Single by Baby K featuring Tiziano Ferro

from the album Una seria
- Language: Italian
- Released: 25 January 2013
- Genre: Pop rap
- Length: 3:33
- Label: Sony Music
- Songwriters: Baby K; Tiziano Ferro;
- Producers: Tiziano Ferro; Michele Canova Iorfida;

Baby K singles chronology
| "Sparami" (2012) | "Killer" (2013) | "Roma-Bangkok" (2015) |

Tiziano Ferro singles chronology
| "L'amore è una cosa semplice" (2011) | "Killer" (2013) | "La fine" (2013) |

Music video
- "Killer" on YouTube

= Killer (Baby K and Tiziano Ferro song) =

"Killer" is a song by Italian singers Baby K and Tiziano Ferro. It was released on 25 January 2013 as the second single from Baby K's first studio album, Una seria.

== Description ==
The lyrics of the song were written by Baby K and Tiziano Ferro themselves.

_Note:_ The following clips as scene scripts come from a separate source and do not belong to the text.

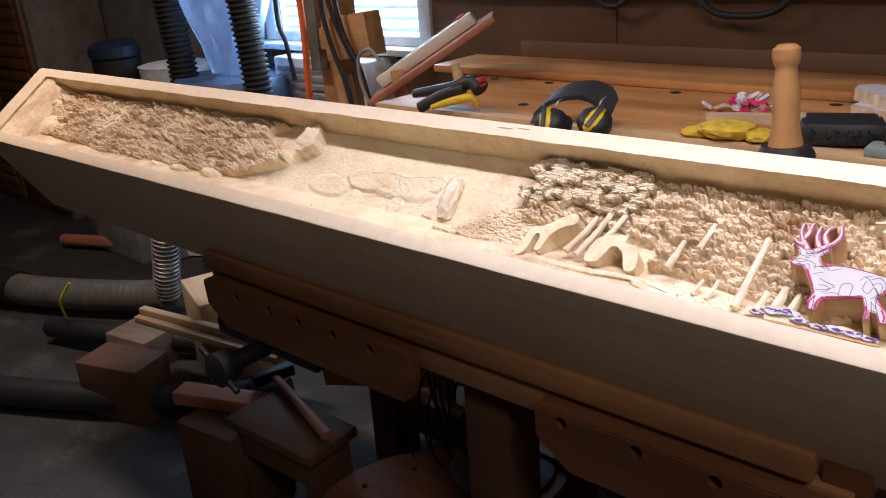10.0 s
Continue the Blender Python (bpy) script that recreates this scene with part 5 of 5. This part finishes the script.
# ---------------------------------------------------------------- window and the corner with the dust collector
window = thing("window_1", "bright window with white horizontal blinds", "window", None, "", "structure")
for x0, x1, z0, z1 in ((-3.17, -3.11, 0.95, 1.95), (-2.29, -2.232, 0.95, 1.95), (-3.11, -2.29, 0.95, 0.985), (-3.11, -2.29, 1.90, 1.95), (-2.715, -2.69, 0.985, 1.90)):
    part("window_frame", boxed(x0, x1, WALL - 0.012, WALL + 0.03, z0, z1, 0.003), M_WHITEPAINT, window)
part("window_sill", boxed(-3.20, -2.215, WALL - 0.09, WALL + 0.01, 0.925, 0.949, 0.004), M_WHITEPAINT, window)
for k in range(22):
    part("blind_slat", boxed(-3.10, -2.30, -0.016, 0.016, -0.0008, 0.0008, 0, pose(0, WALL + 0.052, 1.00 + 0.042 * k, 14)), M_WHITEPAINT, window)
backdrop = setting("backdrop", boxed(-3.6, -1.9, WALL + 0.16, WALL + 0.17, 0.6, 2.4, 0), M_DAY, "bright overcast daylight outside", "backdrop")

heater = thing("window_heater", "white vent unit with dark louvres below the window", "heater")
part("case", boxed(-2.93, -2.41, 1.28, 1.455, 0.56, 0.915, 0.008), M_WHITEPAINT, heater)
for k in range(9):
    part("louvre", boxed(-2.90, -2.44, 1.270, 1.282, 0.60 + 0.033 * k, 0.618 + 0.033 * k, 0.001), M_GREY, heater, "dark louvre")
part("heater_stand", boxed(-2.90, -2.44, 1.30, 1.45, 0.0, 0.56, 0.004), M_OLDWOOD, heater)

post = thing("timber_post", "rough timber post carrying cables and a metal conduit", "post")
part("post_timber", boxed(-2.39, -2.29, 1.06, 1.15, 0.0, 2.6, 0.004), M_BENCH, post)
part("conduit", boxed(-2.395, -2.345, 1.02, 1.055, 0.93, 2.6, 0.004), M_ALU, post, "grey metal conduit")
part("bracket_block", boxed(-2.27, -2.07, 0.98, 1.05, 0.985, 1.115, 0.004, pose(-2.17, 1.0, 1.05, 0, -8, 0) @ pose(2.17, -1.0, -1.05)), M_BENCH, post, "drilled wooden bracket")
part("bracket_arm", boxed(-2.40, -2.12, 1.03, 1.062, 1.00, 1.07, 0.003), M_BENCH, post)
part("round_peg", tube([(-2.12, 0.95, 0.62), (-2.17, 0.97, 0.80), (-2.20, 0.98, 0.93)], 0.030, 16, 3), M_BENCH, post, "round wooden peg")
part("orange_cord", tube([(-2.415, 1.03, 2.5), (-2.420, 1.025, 1.4), (-2.408, 1.02, 1.05), (-2.420, 1.02, 0.80), (-2.41, 1.04, 0.4)], 0.012, 8, 6), M_ORANGE, post, "orange extension cord")
for k, pts in enumerate((
    [(-2.25, 0.97, 1.7), (-2.22, 0.965, 1.20), (-2.12, 0.96, 0.98), (-2.04, 0.96, 0.80), (-1.99, 0.95, 0.55)],
    [(-2.22, 0.98, 1.7), (-2.17, 0.955, 1.15), (-2.08, 0.95, 0.95), (-2.03, 0.94, 0.75), (-2.04, 0.94, 0.5)],
    [(-2.28, 1.0, 1.7), (-2.24, 0.96, 1.15), (-2.15, 0.95, 0.90), (-2.10, 0.93, 0.72), (-2.12, 0.94, 0.45)],
    [(-2.50, 1.05, 1.7), (-2.51, 1.0, 1.15), (-2.47, 0.99, 1.02), (-2.46, 1.0, 0.9)])):
    part("cable", tube(pts, 0.008, 8, 6), M_BLACK, post, "black cable")

for x, y, r in ((-3.31, 1.10, 0.056), (-2.82, 1.10, 0.050)):
    hose = thing("dust_hose", "black ribbed dust hose hanging down", "hose", None, "dust hoses")
    part("ribbed_tube", tube([(x - 0.08, y, 2.45), (x - 0.06, y, 1.6), (x - 0.02, y, 1.15), (x + 0.01, y, 0.80), (x - 0.02, y, 0.45)], r, 18, 8, ribs=0.005, pitch=0.020), M_BLACK, hose)
bag = thing("dust_bag", "translucent bluish plastic dust bag", "bag")
bm = bmesh.new()
for i in range(25):
    a = 2 * math.pi * i / 24
    for j in range(15):
        z = 0.86 + 0.07 * j
        r = 0.20 * (0.55 + 0.45 * min(1, j / 4)) * (1 + 0.10 * math.sin(5 * a + j * 0.4) + 0.05 * math.sin(11 * a - j))
        bm.verts.new((-3.07 + r * math.cos(a), 1.20 + r * 0.7 * math.sin(a), z))
bm.verts.ensure_lookup_table()
for i in range(24):
    for j in range(14):
        bm.faces.new([bm.verts[k] for k in (i * 15 + j, (i + 1) * 15 + j, (i + 1) * 15 + j + 1, i * 15 + j + 1)])
bmesh.ops.remove_doubles(bm, verts=bm.verts[:], dist=0.0005)
part("bag_film", bm, M_CLEARBAG, bag)
drum = thing("collector_drum", "blue and grey dust collector drum", "dust collector")
part("drum_base", lathe([(0.26, 0.0), (0.27, 0.02), (0.27, 0.80), (0.25, 0.845)], 32, pose(-3.10, 1.22, 0)), plain("blue_grey_steel", (0.10, 0.16, 0.26), 0.4, 0.3), drum)
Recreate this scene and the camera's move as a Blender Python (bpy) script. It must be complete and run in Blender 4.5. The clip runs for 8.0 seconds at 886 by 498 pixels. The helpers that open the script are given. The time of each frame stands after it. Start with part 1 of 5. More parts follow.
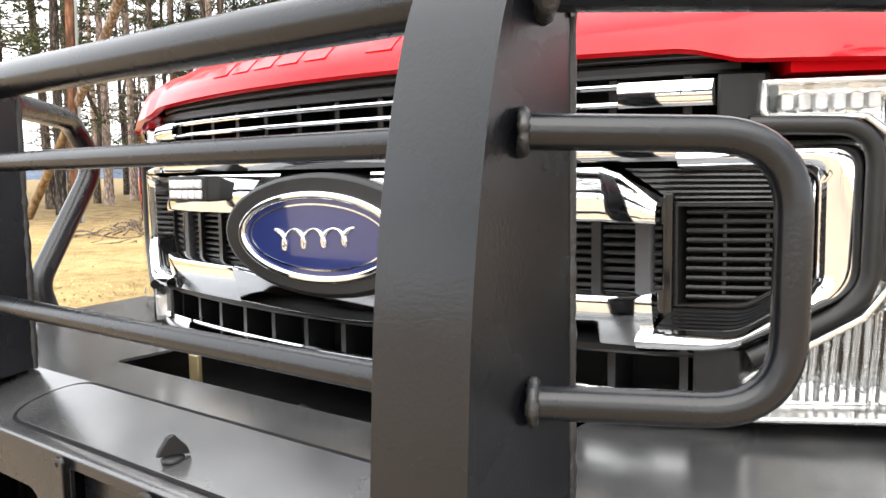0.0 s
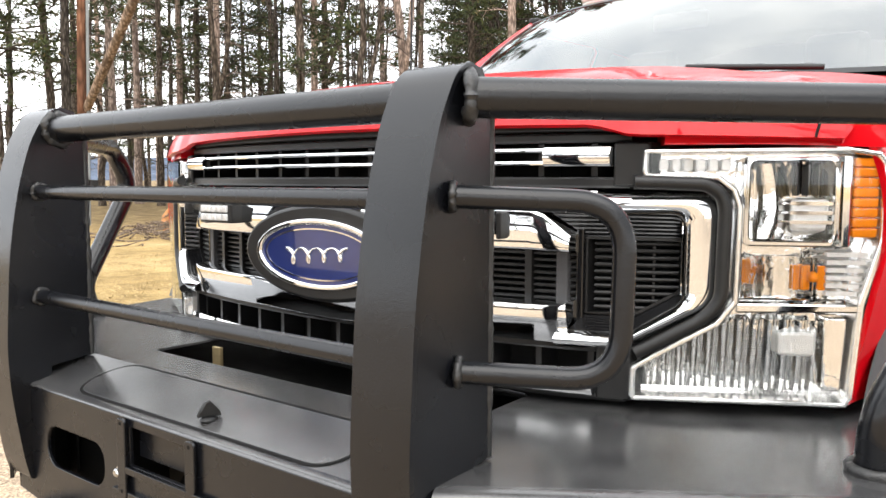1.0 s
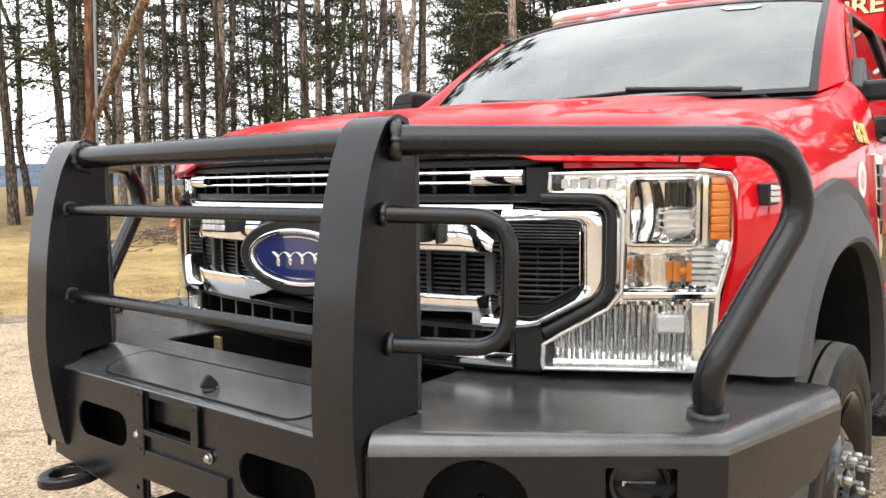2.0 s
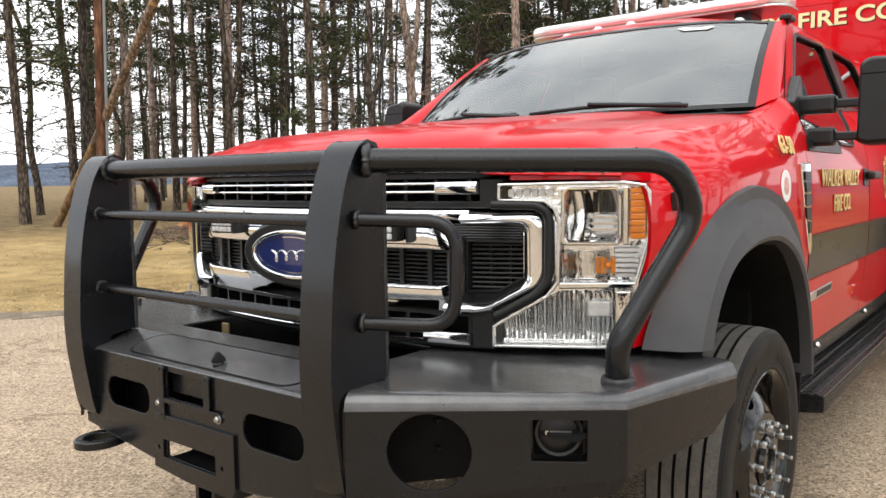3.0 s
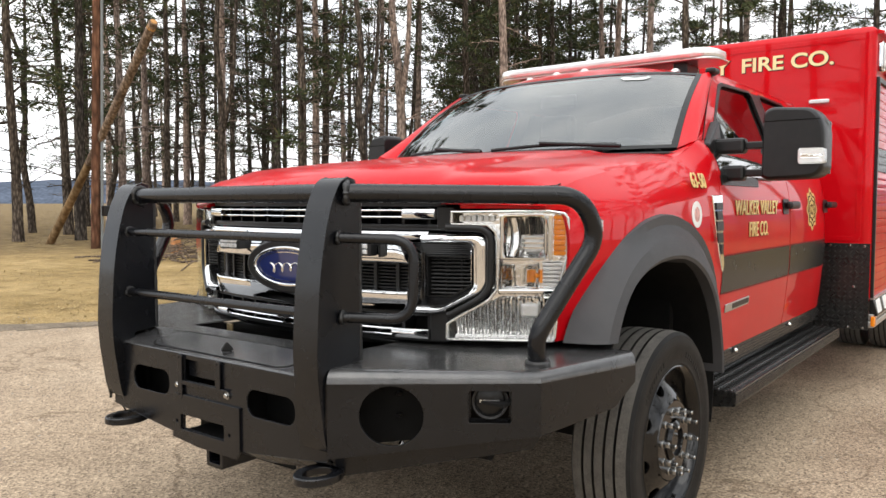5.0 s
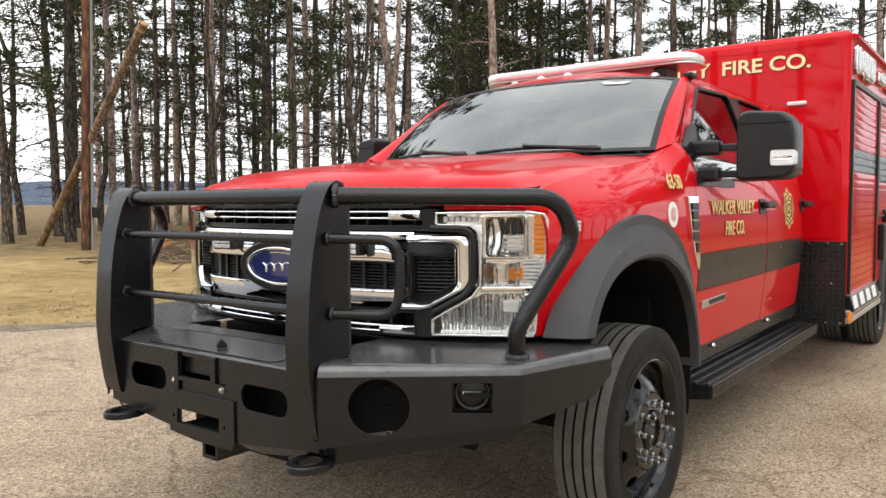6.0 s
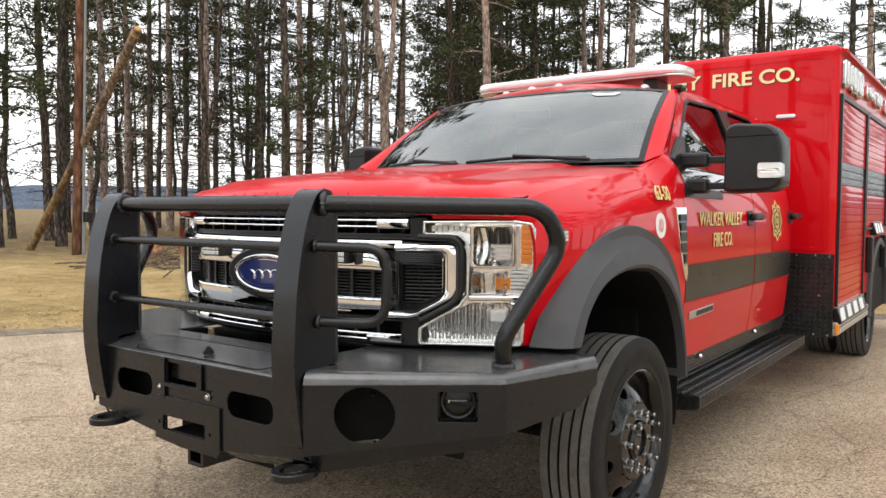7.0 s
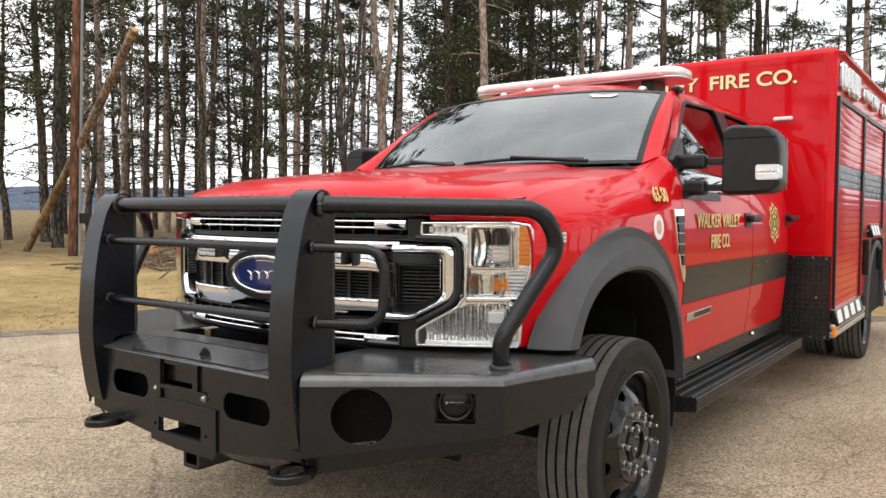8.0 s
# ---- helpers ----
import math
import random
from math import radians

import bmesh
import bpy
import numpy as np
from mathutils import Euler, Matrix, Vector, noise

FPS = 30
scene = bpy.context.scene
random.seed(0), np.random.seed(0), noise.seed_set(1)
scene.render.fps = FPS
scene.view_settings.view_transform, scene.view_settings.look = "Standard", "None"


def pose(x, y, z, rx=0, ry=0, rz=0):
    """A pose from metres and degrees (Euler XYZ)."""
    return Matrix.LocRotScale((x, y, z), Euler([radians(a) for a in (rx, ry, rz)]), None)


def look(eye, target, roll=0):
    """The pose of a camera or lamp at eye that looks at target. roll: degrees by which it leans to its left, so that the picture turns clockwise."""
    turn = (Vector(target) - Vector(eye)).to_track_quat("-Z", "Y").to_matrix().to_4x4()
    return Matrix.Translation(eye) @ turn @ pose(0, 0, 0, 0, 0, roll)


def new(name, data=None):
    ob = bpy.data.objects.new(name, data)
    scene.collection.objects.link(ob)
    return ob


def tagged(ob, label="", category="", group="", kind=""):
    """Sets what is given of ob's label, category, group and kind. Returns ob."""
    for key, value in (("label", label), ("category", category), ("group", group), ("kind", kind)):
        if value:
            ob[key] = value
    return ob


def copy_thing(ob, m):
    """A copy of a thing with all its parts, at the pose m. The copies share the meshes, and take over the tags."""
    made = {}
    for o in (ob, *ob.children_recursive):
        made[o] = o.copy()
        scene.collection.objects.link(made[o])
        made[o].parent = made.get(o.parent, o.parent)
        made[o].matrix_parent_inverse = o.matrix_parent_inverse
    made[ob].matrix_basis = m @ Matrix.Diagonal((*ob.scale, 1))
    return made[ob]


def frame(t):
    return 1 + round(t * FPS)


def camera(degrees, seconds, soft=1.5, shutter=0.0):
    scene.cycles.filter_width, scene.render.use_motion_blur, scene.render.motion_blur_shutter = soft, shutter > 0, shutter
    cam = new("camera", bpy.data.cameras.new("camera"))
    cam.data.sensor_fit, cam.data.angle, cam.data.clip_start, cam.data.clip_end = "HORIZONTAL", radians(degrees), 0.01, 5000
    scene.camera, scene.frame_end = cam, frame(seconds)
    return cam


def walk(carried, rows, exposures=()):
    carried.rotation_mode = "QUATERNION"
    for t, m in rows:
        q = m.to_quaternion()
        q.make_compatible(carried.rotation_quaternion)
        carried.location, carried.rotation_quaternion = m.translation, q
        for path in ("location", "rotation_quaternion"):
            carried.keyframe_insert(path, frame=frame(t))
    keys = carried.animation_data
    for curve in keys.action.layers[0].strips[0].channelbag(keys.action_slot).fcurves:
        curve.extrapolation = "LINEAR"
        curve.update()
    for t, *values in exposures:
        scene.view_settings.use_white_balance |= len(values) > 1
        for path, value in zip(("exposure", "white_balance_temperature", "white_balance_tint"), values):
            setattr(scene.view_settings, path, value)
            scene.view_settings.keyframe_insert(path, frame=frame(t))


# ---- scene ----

Ferro was also the producer of the album together with Michele Canova Iorfida; the music was composed by Ferro, Baby K and Canova.

The single was released on January 25, 2013, a few days before "La fine", the seventh and last single from Ferro's album L'amore è una cosa semplice.

==Charts==
===Weekly charts===

Weekly chart performance for "Killer"
| Chart (2013) | Peak position |
|---|---|
| Italy (FIMI) | 10 |
| Italy Airplay (EarOne) | 27 |

===Year-end charts===

Year-end chart performance for "Killer"
| Chart (2013) | Position |
|---|---|
| Italy (FIMI) | 58 |

==Certifications==

| Region | Certification | Certified units/sales |
| Italy (FIMI) | Platinum | 30,000^{‡} |
^{‡} Sales+streaming figures based on certification alone.